И все же вступление Ивана на отцовский престол, при всей его предопределенности и бесспорности, конечно, привлекло всеобщее внимание. Появление молодого и обаятельного великого князя на троне, где привыкли видеть его страшного отца, было событием радостным и вселявшим надежду. Сам Иван чувствовал потребность отметить свое восшествие на престол каким-то памятным деянием. К тому же ему хотелось самым наглядным образом закрепить право на престол за своим четырехлетним сыном Иваном Молодым. Государь не был уверен в том, как поведут себя младшие братья в случае его внезапной кончины.
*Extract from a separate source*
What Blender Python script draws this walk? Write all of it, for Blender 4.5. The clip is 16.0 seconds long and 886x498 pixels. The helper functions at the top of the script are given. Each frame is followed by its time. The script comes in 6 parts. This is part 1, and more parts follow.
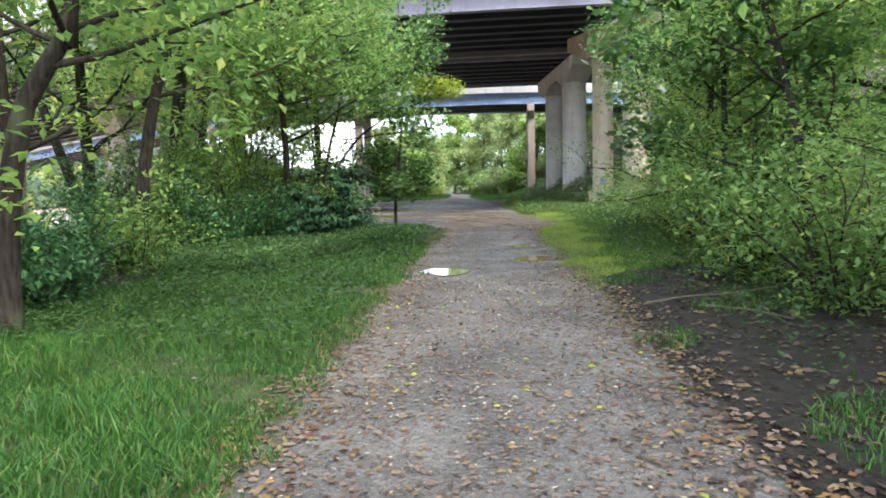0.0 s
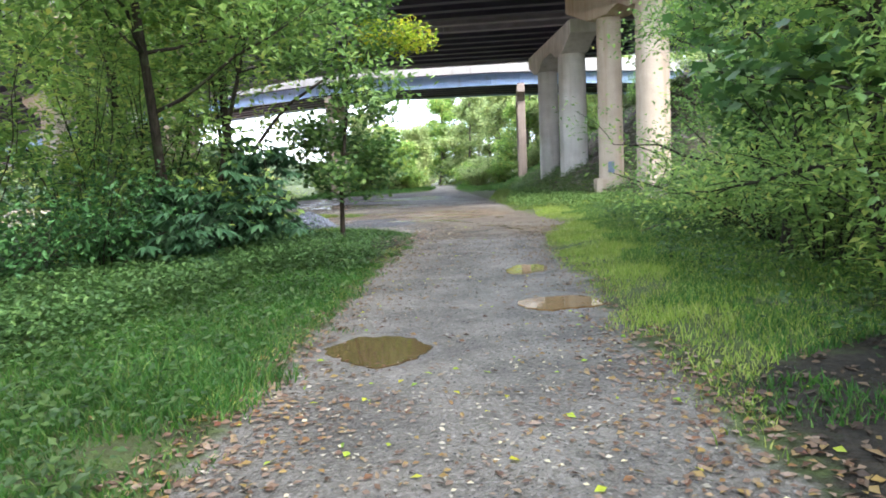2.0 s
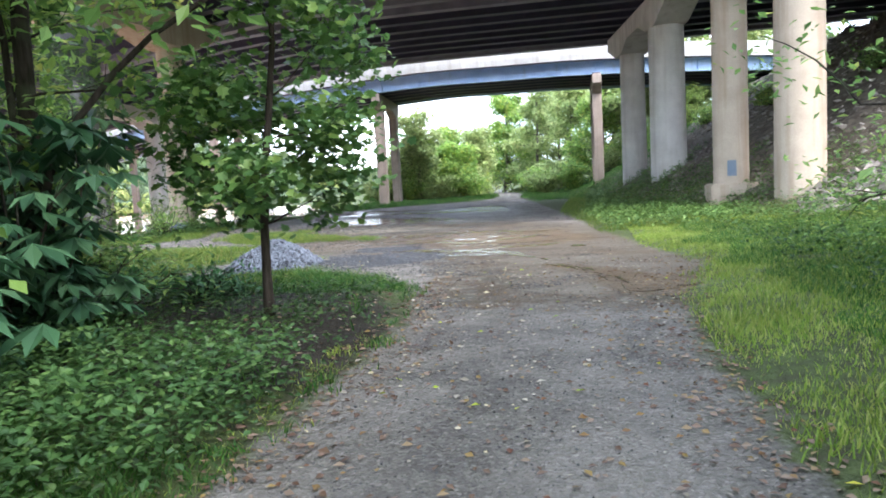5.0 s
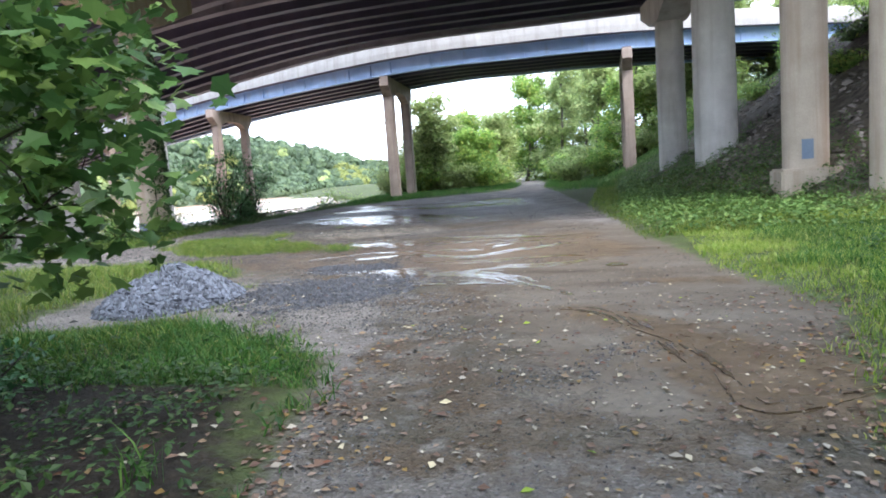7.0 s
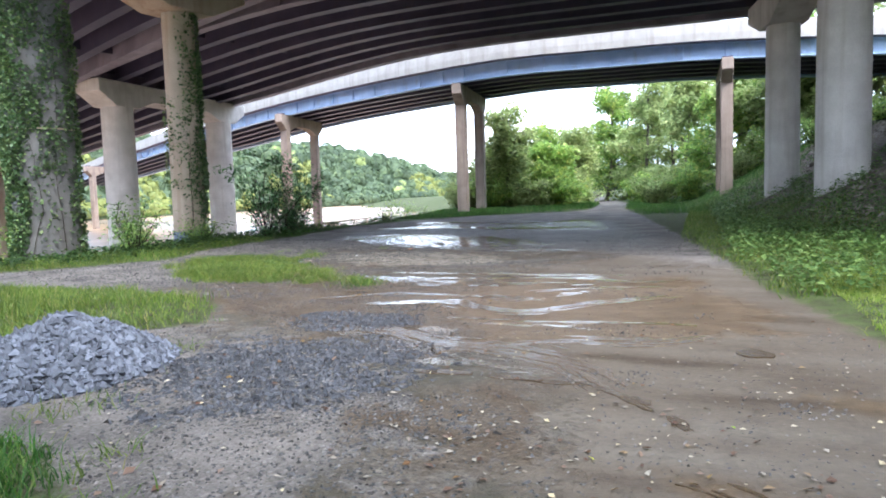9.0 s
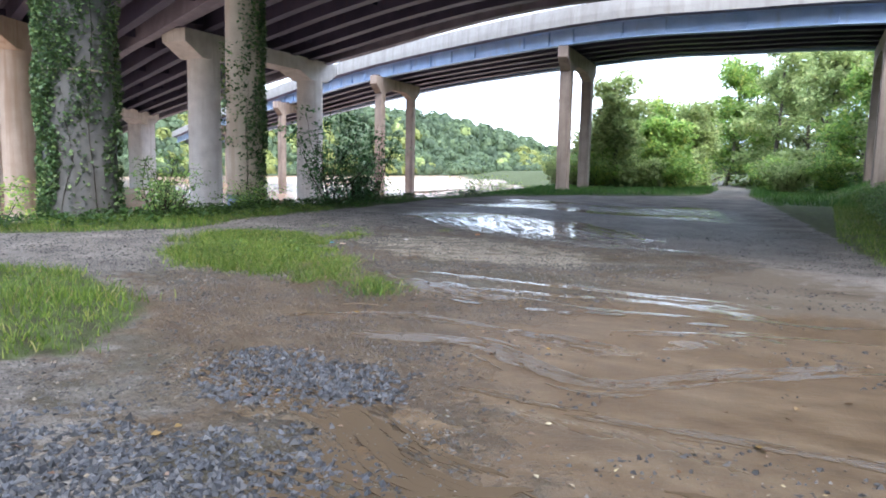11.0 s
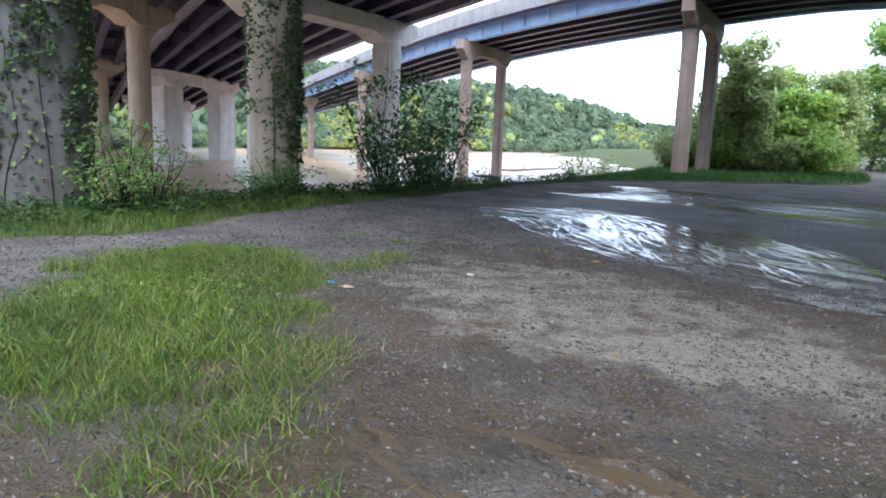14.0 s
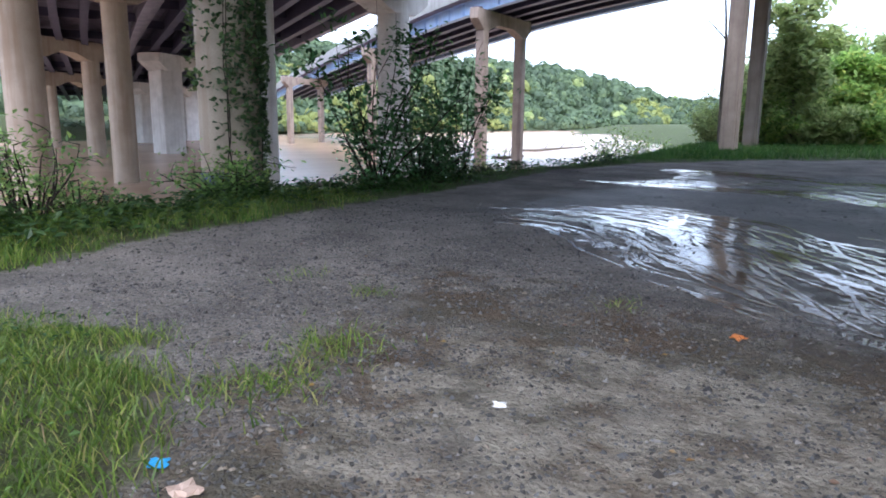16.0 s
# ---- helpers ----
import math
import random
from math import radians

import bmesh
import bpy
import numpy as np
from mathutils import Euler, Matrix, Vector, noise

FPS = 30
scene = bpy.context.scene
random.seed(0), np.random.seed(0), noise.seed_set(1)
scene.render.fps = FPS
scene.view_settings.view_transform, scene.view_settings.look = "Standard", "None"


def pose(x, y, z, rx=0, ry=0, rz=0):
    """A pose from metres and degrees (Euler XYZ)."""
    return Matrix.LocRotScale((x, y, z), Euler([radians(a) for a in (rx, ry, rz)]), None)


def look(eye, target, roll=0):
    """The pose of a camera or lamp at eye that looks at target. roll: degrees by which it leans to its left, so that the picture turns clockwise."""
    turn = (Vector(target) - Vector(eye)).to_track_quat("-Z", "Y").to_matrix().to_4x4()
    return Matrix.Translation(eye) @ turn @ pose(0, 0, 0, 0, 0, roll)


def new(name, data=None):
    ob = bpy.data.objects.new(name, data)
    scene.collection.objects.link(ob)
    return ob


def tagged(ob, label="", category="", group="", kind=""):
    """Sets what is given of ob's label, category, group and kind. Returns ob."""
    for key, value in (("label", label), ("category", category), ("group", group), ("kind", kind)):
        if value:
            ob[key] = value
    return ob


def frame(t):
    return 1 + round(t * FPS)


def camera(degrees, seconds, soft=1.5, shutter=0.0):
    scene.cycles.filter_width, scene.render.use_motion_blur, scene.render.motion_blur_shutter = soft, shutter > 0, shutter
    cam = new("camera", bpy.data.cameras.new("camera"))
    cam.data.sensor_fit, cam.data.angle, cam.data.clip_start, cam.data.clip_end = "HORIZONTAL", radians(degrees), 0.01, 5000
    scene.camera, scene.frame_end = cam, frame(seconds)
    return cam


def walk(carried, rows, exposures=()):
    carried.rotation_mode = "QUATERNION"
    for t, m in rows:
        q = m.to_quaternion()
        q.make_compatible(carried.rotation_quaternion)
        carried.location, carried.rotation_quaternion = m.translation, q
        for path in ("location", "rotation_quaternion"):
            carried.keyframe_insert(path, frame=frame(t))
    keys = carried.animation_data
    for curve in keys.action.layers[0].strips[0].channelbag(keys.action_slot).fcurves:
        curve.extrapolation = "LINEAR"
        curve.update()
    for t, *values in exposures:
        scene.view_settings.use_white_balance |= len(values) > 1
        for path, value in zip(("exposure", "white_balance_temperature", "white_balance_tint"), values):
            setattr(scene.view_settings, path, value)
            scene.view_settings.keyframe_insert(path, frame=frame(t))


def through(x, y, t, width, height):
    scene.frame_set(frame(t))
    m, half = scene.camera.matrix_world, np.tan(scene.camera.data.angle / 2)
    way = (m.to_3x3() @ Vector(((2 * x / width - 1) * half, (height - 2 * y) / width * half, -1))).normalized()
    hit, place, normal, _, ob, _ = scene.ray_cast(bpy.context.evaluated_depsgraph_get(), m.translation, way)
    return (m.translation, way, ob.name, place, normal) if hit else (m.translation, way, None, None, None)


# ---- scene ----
cam = camera(66.0, 16.0, soft=1.8)
PATH = [
    (0, (2.706, -2.083, 1.376), (2.448, -0.109, 1.185), -1.6),
    (0.5, (2.645, -0.611, 1.315), (2.405, 1.37, 1.183), -2.5),
    (1, (2.539, 0.822, 1.319), (2.312, 2.803, 1.158), -2.7),
    (1.5, (2.466, 2.18, 1.307), (2.242, 4.156, 1.096), -2.7),
    (2, (2.448, 3.478, 1.296), (2.219, 5.453, 1.08), -2.8),
    (2.5, (2.377, 4.806, 1.284), (2.11, 6.781, 1.115), -2.7),
    (3, (2.26, 6.0, 1.258), (1.944, 7.971, 1.126), -2.5),
    (3.5, (2.156, 7.278, 1.286), (1.856, 9.246, 1.091), -2.7),
    (4, (2.072, 8.438, 1.251), (1.756, 10.403, 1.051), -2.6),
    (6.5, (2.091, 13.341, 1.263), (1.534, 15.255, 1.101), -4.4),
    (7, (1.893, 14.377, 1.287), (1.392, 16.302, 1.072), -4.2),
    (7.5, (1.738, 15.29, 1.275), (1.245, 17.213, 1.03), -4.3),
    (8, (1.582, 16.126, 1.3), (1.048, 18.038, 1.061), -3.1),
    (8.5, (1.486, 16.811, 1.28), (0.899, 18.711, 1.061), -2.3),
    (9, (1.451, 17.456, 1.329), (0.746, 19.321, 1.164), -1.8),
    (9.5, (1.444, 18.083, 1.342), (0.626, 19.901, 1.184), -2.2),
    (12, (-0.185, 22.518, 1.301), (-1.227, 24.201, 1.013), 2.7),
    (12.5, (-0.646, 23.269, 1.322), (-1.723, 24.93, 1.035), 2.7),
    (13, (-0.925, 23.926, 1.309), (-2.03, 25.566, 1.009), 2.5),
    (13.5, (-1.406, 24.582, 1.32), (-2.539, 26.191, 0.964), 2.3),
    (14, (-1.937, 25.314, 1.313), (-3.11, 26.901, 0.992), 2.1),
    (14.5, (-2.427, 26.122, 1.269), (-3.61, 27.694, 0.911), 1.2),
    (15, (-2.958, 26.909, 1.267), (-4.151, 28.469, 0.885), 0.8),
    (15.5, (-3.515, 27.617, 1.225), (-4.714, 29.173, 0.851), 0.6),
    (16, (-4.035, 28.32, 1.252), (-5.248, 29.865, 0.876), 0.5),
]
EXPOSURES = [(0, 1.75, 6500, 13), (1, 1.95, 6500, 13), (2.5, 2.15, 6350, 12), (4, 2.18, 6250, 12), (6.5, 1.74, 6080, 13), (7.5, 1.78, 6100, 13.5), (9, 1.82, 6050, 13.5), (9.5, 1.8, 6050, 13.5), (12, 1.42, 5950, 14), (13.5, 1.33, 5800, 13), (15, 1.33, 5700, 14), (16, 1.3, 5750, 15)]
walk(cam, [(t, look(eye, target, roll)) for t, eye, target, roll in PATH], exposures=EXPOSURES)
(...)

Лучшим способом заявить о себе и о своем сыне как о новых правителях «всея Руси» Иван счел чеканку золотых монет. Одна такая монета сохранилась в собрании Государственного Эрмитажа и известна в нумизматической литературе под названием «угорского» или «московского» золотого Ивана III. Это золотая монета весом 3,59 грамма, выполненная по образцу золотого дуката венгерского короля Матвея Корвина (1458–1490). На лицевой ее стороне – изображение стоящего человека с секирой в одной руке и державой – в другой; на оборотной – разделенный на четыре поля геральдический щит Корвинов. Надпись на лицевой стороне – «князь великий Иван Васильевич», на оборотной – «князя великого Ивана Ивановича всея Руси». Полагают, что эти монеты чеканил для Ивана III в 1462 году живший в Москве итальянец Джакопо (131, 285). «Московский золотой 1462 года не только был декларацией внутренней политики Ивана III, он должен был свидетельствовать о международном значении Руси, о том, что и она, как и другие европейские государства, имеет свою золотую монету. Характерно, что три таких золотых были посланы… миланскому герцогу, а два других – иноземным мастерам, направлявшимся работать в Россию» (131, 288).
«Угорский» золотой Ивана III
[Чеканка «угорских» золотых в 1462 году носила эпизодический характер и вскоре была прекращена. Вероятно, братья Ивана III не хотели признать за несовершеннолетним Иваном Молодым титул «великого князя» и величать его «братом старейшим». Этого признания Иван III сумел добиться только в начале 70-х годов XV века. И все же «угорский» золотой Ивана III стал важной вехой в истории денежной системы средневековой Руси. Полагают, что его изготовлением Иван положил начало русской золотой чеканке (131, 289). Среди исследователей существуют разногласия по вопросу о том, являлись ли эти золотые собственно монетами или же их использовали только в качестве наградных знаков. Очевидно, имело место и то и другое. Однако золотые монеты были отчеканены в небольшом количестве и по многим причинам не прижились в экономических отношениях тогдашней Руси.]